Five-Paragraph Essay on the Body-Mind Problem is the inaugural winner of the Cardinal Poetry Prize, selected by renowned poet Robert Pinsky. In free verse and invented poetic forms, Rachel Trousdale explores how the interplay between the mind and body illuminates our most important relationships, whether with other humans, wild spaces, or works of art.

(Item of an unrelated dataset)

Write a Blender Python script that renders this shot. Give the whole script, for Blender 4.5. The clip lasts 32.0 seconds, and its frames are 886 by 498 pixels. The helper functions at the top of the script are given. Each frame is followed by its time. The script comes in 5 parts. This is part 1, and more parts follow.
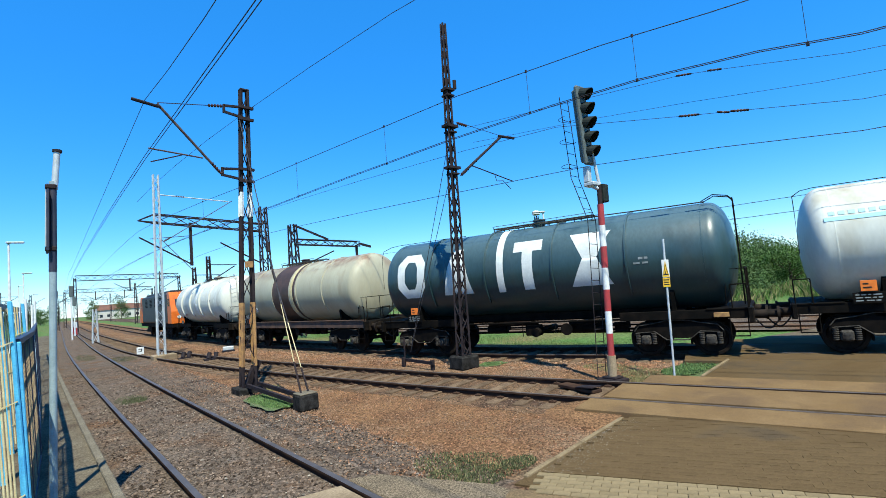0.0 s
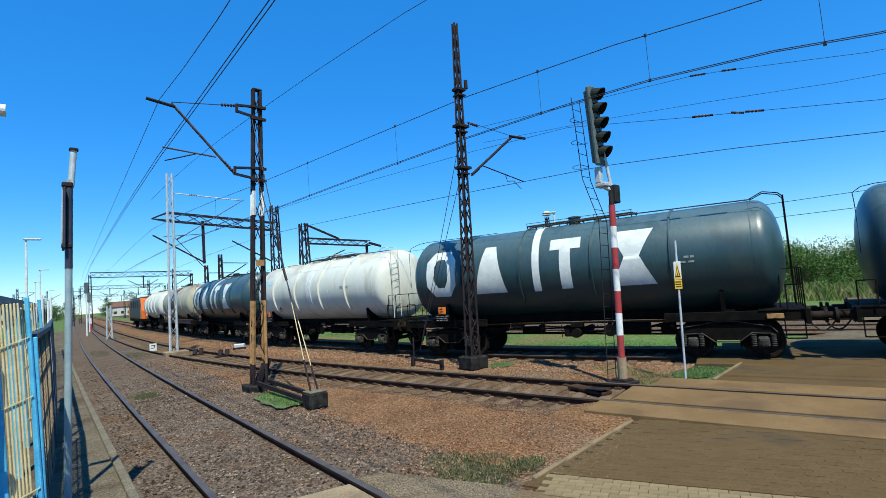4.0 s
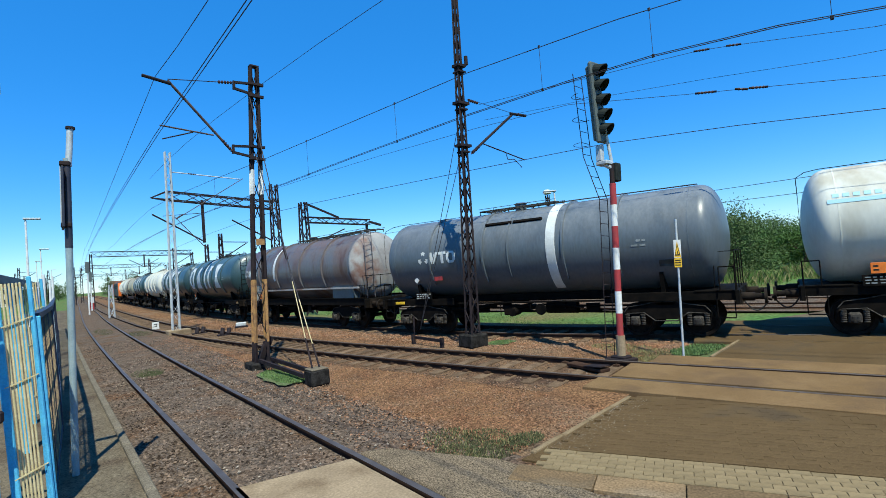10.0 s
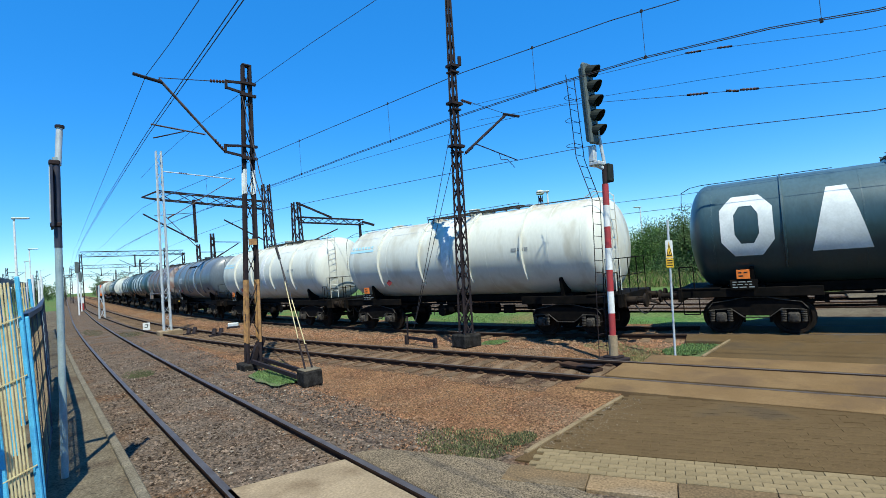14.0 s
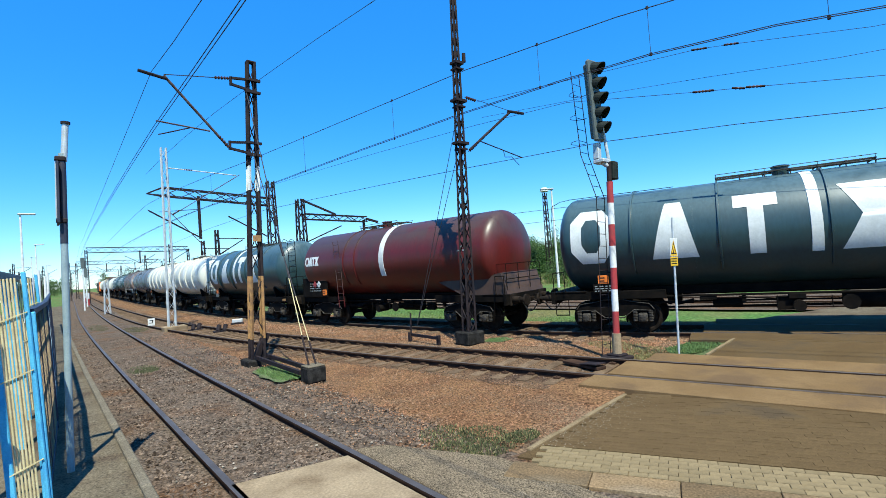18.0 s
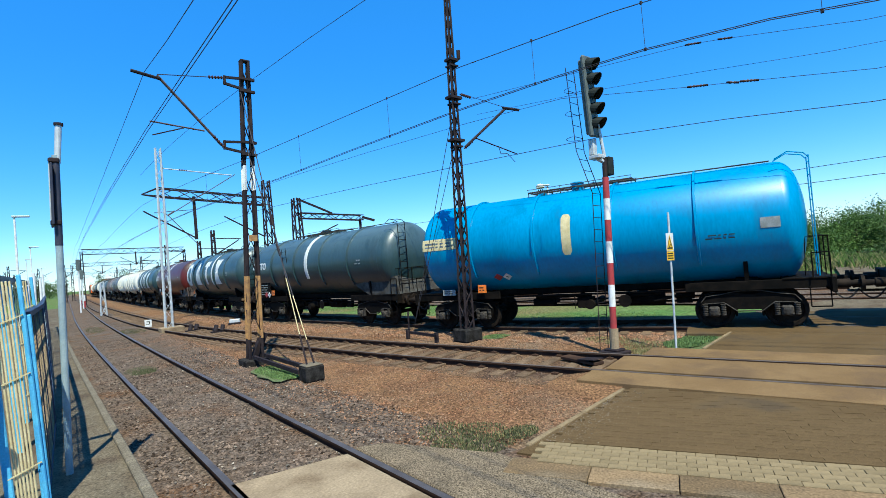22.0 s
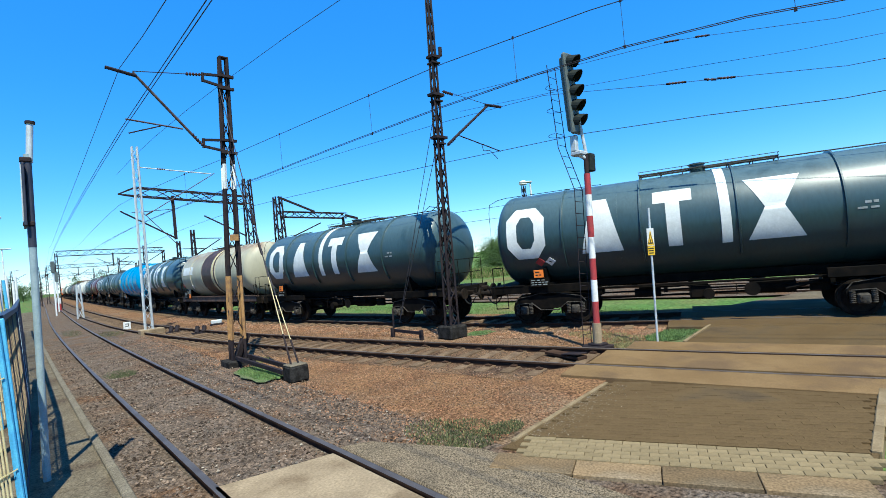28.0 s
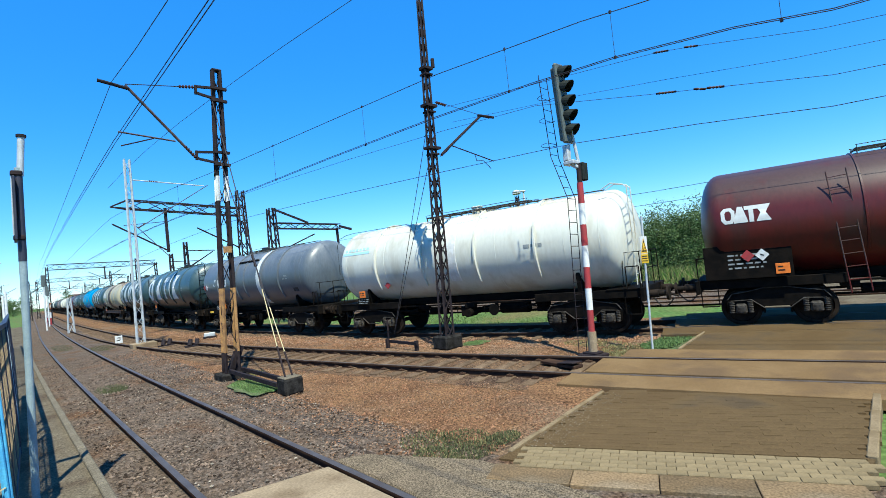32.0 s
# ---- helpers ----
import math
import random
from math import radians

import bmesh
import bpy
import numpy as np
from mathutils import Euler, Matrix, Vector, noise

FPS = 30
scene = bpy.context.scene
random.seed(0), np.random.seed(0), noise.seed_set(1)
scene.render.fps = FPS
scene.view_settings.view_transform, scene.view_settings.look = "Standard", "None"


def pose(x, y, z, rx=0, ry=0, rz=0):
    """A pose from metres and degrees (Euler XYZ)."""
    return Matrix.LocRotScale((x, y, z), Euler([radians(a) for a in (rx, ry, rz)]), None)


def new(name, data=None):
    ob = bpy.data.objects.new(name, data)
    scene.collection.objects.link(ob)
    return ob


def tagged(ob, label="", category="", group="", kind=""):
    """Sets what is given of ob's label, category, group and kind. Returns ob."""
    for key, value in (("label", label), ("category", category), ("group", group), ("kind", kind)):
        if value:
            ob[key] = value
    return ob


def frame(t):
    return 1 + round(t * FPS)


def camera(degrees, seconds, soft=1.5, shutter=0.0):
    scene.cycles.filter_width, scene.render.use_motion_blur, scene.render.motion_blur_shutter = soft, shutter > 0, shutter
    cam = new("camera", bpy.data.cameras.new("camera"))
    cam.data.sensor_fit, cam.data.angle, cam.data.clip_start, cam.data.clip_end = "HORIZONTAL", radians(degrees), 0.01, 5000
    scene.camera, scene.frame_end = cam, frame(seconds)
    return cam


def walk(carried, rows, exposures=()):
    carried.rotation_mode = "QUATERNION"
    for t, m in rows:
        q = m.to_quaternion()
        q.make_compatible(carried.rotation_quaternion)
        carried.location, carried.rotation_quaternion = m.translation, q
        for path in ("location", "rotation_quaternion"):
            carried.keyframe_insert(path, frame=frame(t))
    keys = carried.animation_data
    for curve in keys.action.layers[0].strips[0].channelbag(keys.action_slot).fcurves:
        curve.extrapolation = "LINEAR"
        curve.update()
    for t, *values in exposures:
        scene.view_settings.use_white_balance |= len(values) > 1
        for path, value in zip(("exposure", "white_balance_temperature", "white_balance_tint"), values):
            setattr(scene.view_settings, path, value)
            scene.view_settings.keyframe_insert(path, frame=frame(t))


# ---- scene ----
# ---- camera: hand-held on one spot beside the crossing ----
LENS, SECONDS, EYE = 84.0, 32.0, 2.47
PATH = (
    (0, -39.94, 4.18, 4.90), (0.5, -40.27, 3.74, 4.51), (1, -39.73, 4.25, 4.20), (1.5, -39.91, 4.16, 4.31), (2, -39.21, 4.19, 4.21),
    (2.5, -38.99, 3.97, 4.16), (3, -38.89, 4.09, 4.30), (3.5, -38.81, 4.26, 4.41), (5.5, -38.90, 4.00, 4.13), (6, -38.73, 2.86, 4.35),
    (6.5, -38.70, 2.80, 4.58), (7, -38.50, 3.21, 4.68), (7.5, -38.64, 3.18, 4.66), (8, -38.98, 3.03, 4.54), (8.5, -38.70, 3.06, 4.46),
    (9, -38.55, 3.03, 4.31), (9.5, -38.43, 2.64, 4.56), (10, -38.80, 1.80, 4.46), (10.5, -38.76, 1.64, 4.53), (11, -38.89, 1.74, 4.85),
    (11.5, -39.02, 1.64, 4.89), (12, -39.19, 1.48, 4.47), (12.5, -39.53, 1.50, 4.30), (13, -39.47, 1.65, 3.72), (13.5, -39.44, 1.88, 4.16),
    (14, -39.58, 1.76, 4.44), (14.5, -39.64, 1.57, 4.51), (16.5, -38.91, 1.13, 4.22), (17, -39.13, 1.24, 4.31), (17.5, -39.23, 1.27, 4.10),
    (18, -39.16, 1.47, 4.21), (18.5, -39.06, 1.53, 4.10), (19, -38.98, 1.80, 4.08), (19.5, -38.60, 1.94, 4.19), (20, -38.66, 1.77, 4.28),
    (20.5, -38.69, 1.90, 4.47), (21, -38.65, 1.62, 4.41), (21.5, -38.88, 1.27, 4.61), (22, -39.51, 1.15, 4.91), (22.5, -39.80, 0.94, 4.95),
    (23, -40.27, 1.03, 4.94), (23.5, -40.76, 0.99, 4.95), (24, -40.87, 1.09, 4.98), (24.5, -40.95, 1.11, 5.20), (26.5, -40.81, 1.78, 5.44),
    (27, -41.82, 0.80, 5.16), (27.5, -41.95, 0.67, 6.21), (28, -41.38, 0.67, 5.58), (28.5, -41.21, 0.78, 5.22), (29, -40.95, 1.15, 5.21),
    (29.5, -40.91, 1.13, 4.95), (30, -41.06, 1.35, 5.17), (30.5, -41.25, 1.68, 5.20), (31, -41.46, 1.92, 5.08), (31.5, -41.78, 1.75, 5.51),
    (32, -42.03, 1.76, 6.15),
)
cam = camera(LENS, SECONDS, soft=0.75)
walk(cam, [(t, pose(0, 0, EYE, 90 + pitch, roll, yaw)) for t, yaw, pitch, roll in PATH],
     exposures=[(t, e + 0.12, 5800, -4) for t, e in ((0.0, 0.76), (1.0, 0.66), (2.0, 0.5), (9.0, 0.5), (12.5, 0.52), (14.5, 0.6), (16.5, 0.76), (18.0, 0.8), (20.0, 0.74), (23.0, 0.76), (32.0, 0.8))])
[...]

Inhabited by crows, yetis, coral reefs, and aliens, these poems playfully examine the intensity and conflict of romantic love; the entropic joys of parenthood; illness and grief; and the ways our physical loves and intangible losses teach us responsibility to the world around us.
[Sample Poem]
Love Poem With Dereliction of Duty
It's true—I like you more than I like the Marquis de Sade; God that mid-April afternoon in 1995, when I said, "let's take a walk" and you said "sure" and we circled the New Haven Green saying who the hell knows what because if we had seen all this falling in love stuff coming, we would have paid more attention; I just know it took two hours, past the churches and the porn shop and over to the cemetery with all those skull-topped slabs leaning memorially against the brownstone wall; round and round we went like marbles dodging the traps in a game of labyrinth; and finally back to campus through that big stone gate which we entered just as the prof of the philosophy class I was skipping came out and I said oh the pain the pain I can't take it any more and doubled up laughing
Tousdale’s voice manages to skim the grey border between humor and heart in incredibly deft ways. This collection is both formally inventive and lyrically surprising. Poems kept me on my toes and the imagery all felt incredible well crafted. This is an incredibly well put together collection.